>> start PROVIDED DATA

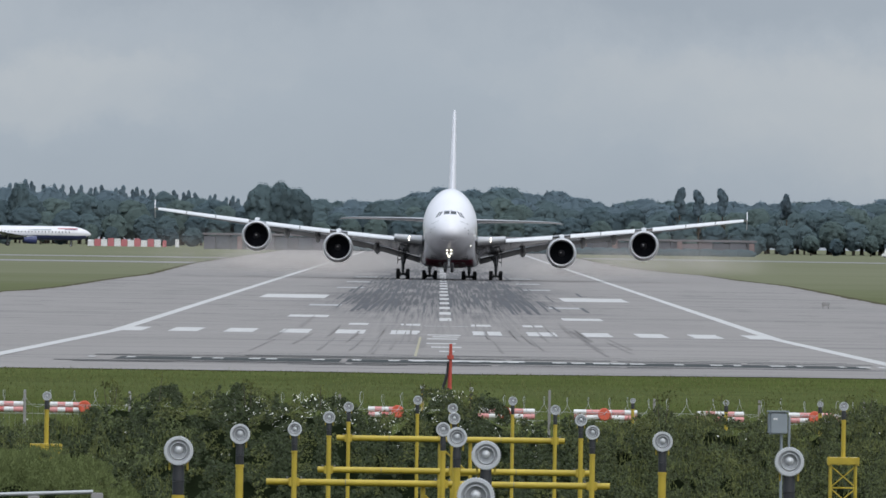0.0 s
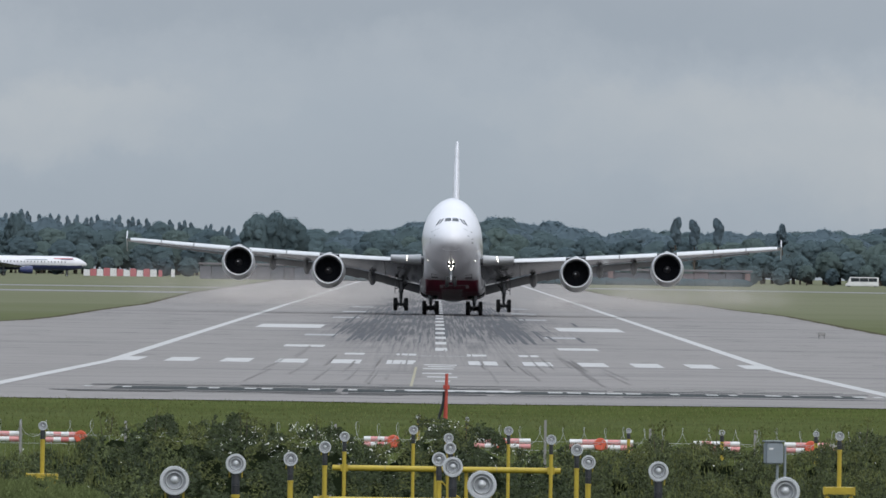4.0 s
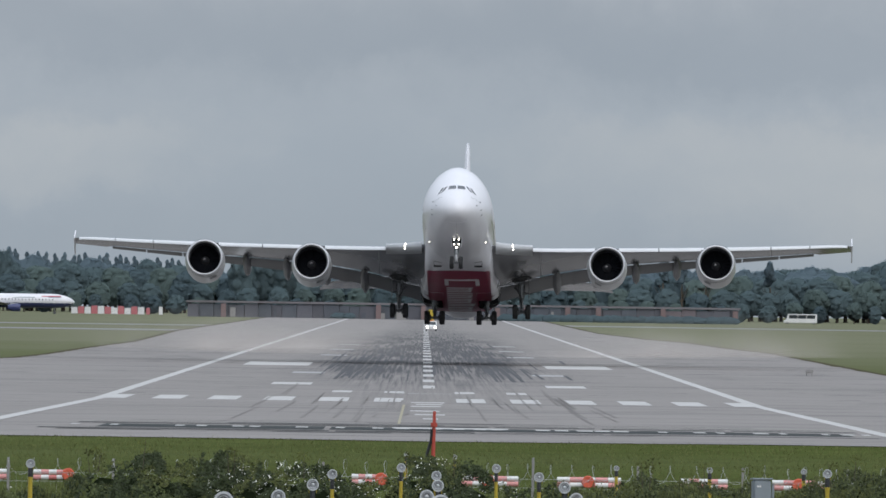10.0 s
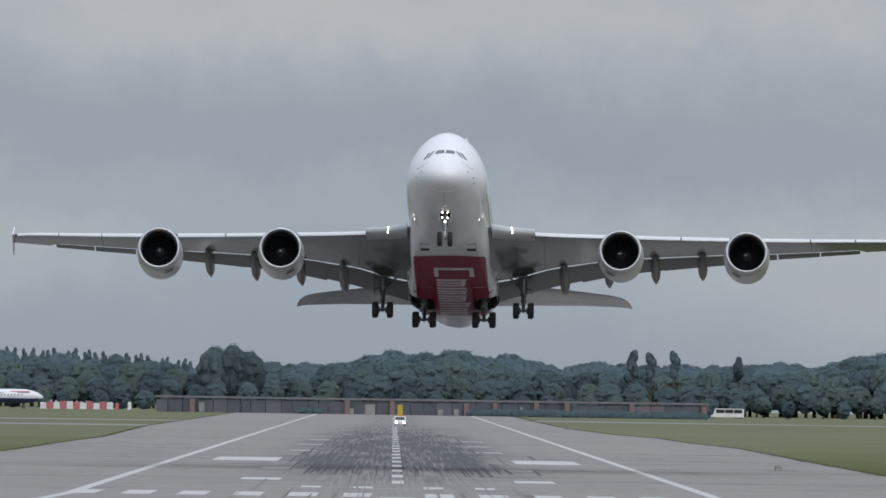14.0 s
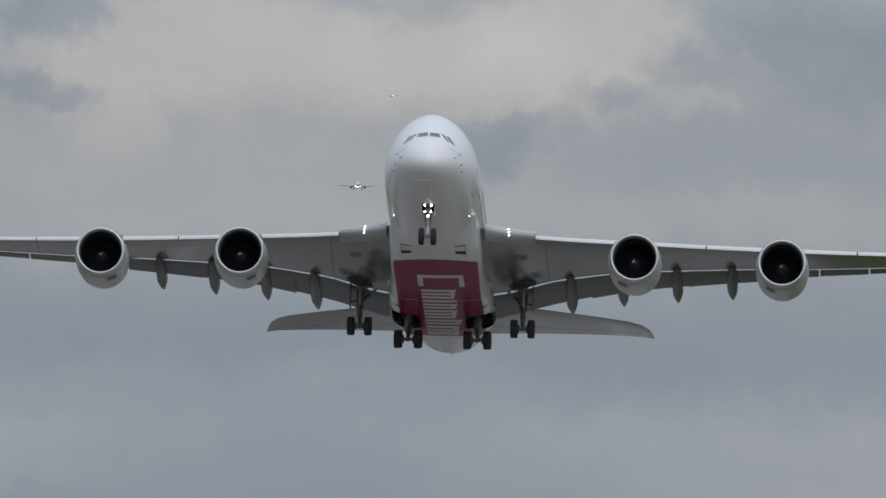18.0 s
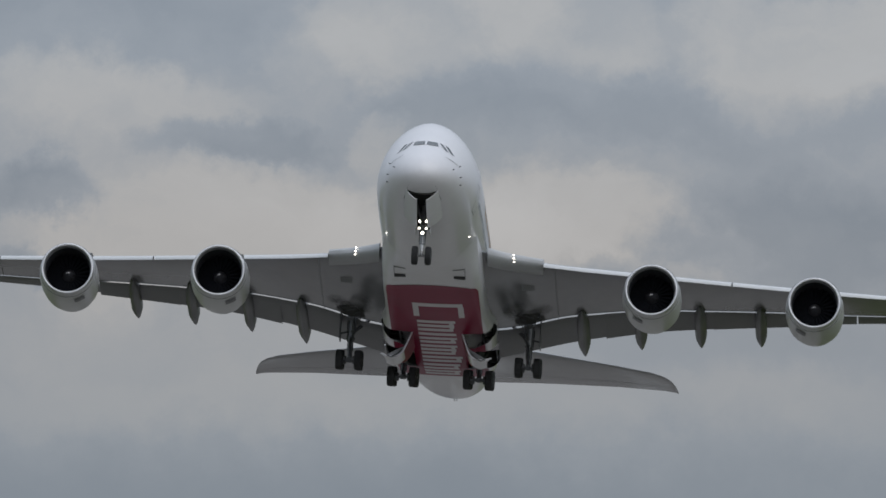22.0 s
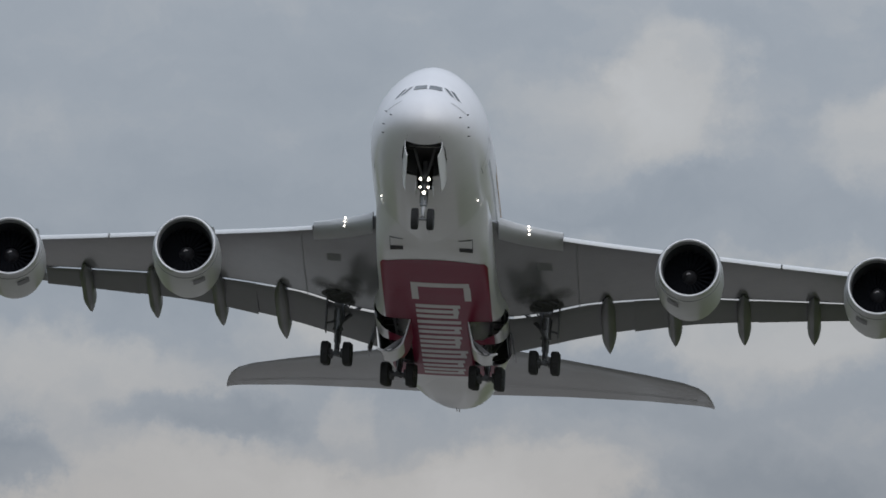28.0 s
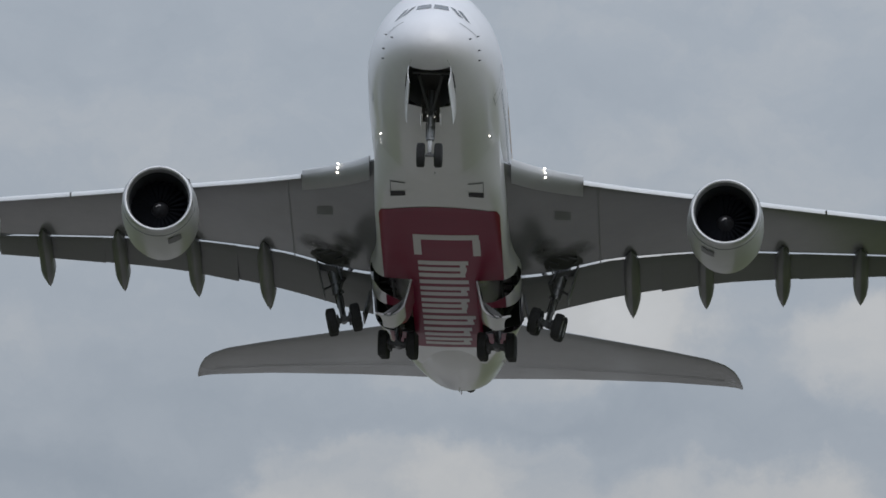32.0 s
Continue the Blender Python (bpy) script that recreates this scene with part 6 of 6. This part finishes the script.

>> end PROVIDED DATA

### EXERCISE INSTRUCTIONS
Reproduce the listing exactly. Leave its pictures out.

### THE SOLUTION
0.0 s
4.0 s
10.0 s
14.0 s
18.0 s
22.0 s
28.0 s
32.0 s
Continue the Blender Python (bpy) script that recreates this scene with part 6 of 6. This part finishes the script.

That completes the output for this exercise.